Randi Kreiss

News reporting: the ultimate reality TV


We are living in a binary world now. We must be, because the word “binary” has become the “it” word. And it does seem to be the defining concept of the new normal, that Americans see the world in absolutes: black or white, right or wrong, up or down. Need I say war or peace? People are heroes or deplorables.

Nuance asks too much of us; it is so complex and tiresome. You have to use judgment. Nuance requires thinking, for heaven’s sake.

One of the binary choices is real or fake, especially as it applies to the news. And so it follows that playing a newsperson on TV or in the movies is a very risky business. Once you’re caught in the act of acting, how can we believe your “real news” broadcasts?

For decades, Woody Allen played with real and fake news and authenticity versus embellishment. Famous historical figures slipped in and out of his movie “Zelig.” The audiences got it, and we loved the ambiguity; the lack of clarity was fun. The more complex the fact/fiction dynamic, the richer the experience. But that was in the good old days. We have misplaced the ability to calibrate and compromise — to accept that all truth is relative.

It just doesn’t play that way in Trumpworld. Did it start when W. said you’re either with us or you’re against us? What happened to the big-tent theory of politics? Seems that inside the Trump tent, the table is set for one. You’re loyal to the Donald, or you become a target of his tweets.

As a newsperson, I find the pounding repetition of “fake news” taunts from the president deeply disturbing. I grew up on news explained by the giants of the industry: Cronkite, Rather, Walters, Safer, Ifill. Then I turn on the TV series “House of Cards” and I see Morley Safer playing himself, interviewing Kevin Spacey, playing the president. Morley, how could you sell out like that?

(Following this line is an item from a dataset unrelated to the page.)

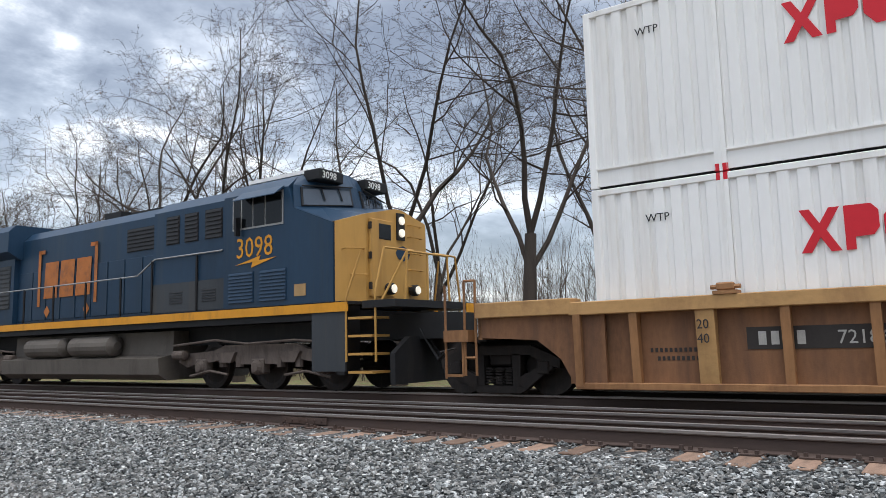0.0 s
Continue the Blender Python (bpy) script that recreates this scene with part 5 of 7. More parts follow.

He isn’t alone. Other journalists, including Rachel Maddow, Candy Crowley, John King, Christiane Amanpour, Brian Williams, Soledad O’Brian and Kelly O’Donnell, have played newscasters on TV shows and in films.

Then there’s another whole category of fictional TV reporters played by actors. They include Ted Baxter, on “The Mary Tyler Moore Show,” Murphy Brown, Kermit the Frog, Lois Lane, Lou Grant and Stephen Colbert, on “The Colbert Report.” There are among us enough gullible consumers of television that if the fictional Ted Baxter had reported a run on milk, folks would have lined up at Dairy Barn. And Colbert inflicted permanent head buzz on many viewers by portraying a fake news anchor with sensibilities and political views antithetical to his own, yet his character and he shared the same name, the same show and the same body. We should be able to get the joke, but apparently some viewers can’t hold two opposing thoughts in their head at the same time.

Why would Safer or Maddow or Williams take a cameo on a show, playing a newsperson, when, in fact, all they have, all their capital, is invested in their reputations as reliable reporters of real news? Williams suffered a nearly fatal career setback when he exaggerated events that took place while he was reporting from a war zone; he was censured and taken off the air for some time. And even he accepted a cameo as a newsman on TV’s “30 Rock.”

I want to make a rule. If you’re a real reporter in any medium, TV or print or internet, don’t cheapen yourself by playing a fictional newsperson. No matter how much fun, no matter how flattering, please, just say no.

Especially when we’re under direct attack by the president, especially when the right to free speech and a free press are being challenged, journalists need to be scrupulous about our standards. Appearing in a sitcom or a movie trivializes what real reporters do. Anchors who report the news need to be beyond reproach in their ethics and professional standards.

As Special Counsel Robert Mueller’s investigation digs deeper and news stories uncover troubling and potentially illegal activities in and around the 2016 campaign and the Trump White House, it’s important that we conduct ourselves in ways that build trust with the reading and viewing public.

We are reporting and writing opinion pieces on war and peace, America’s viability as a constitutional democracy and the integrity of our president. This is not a dress rehearsal.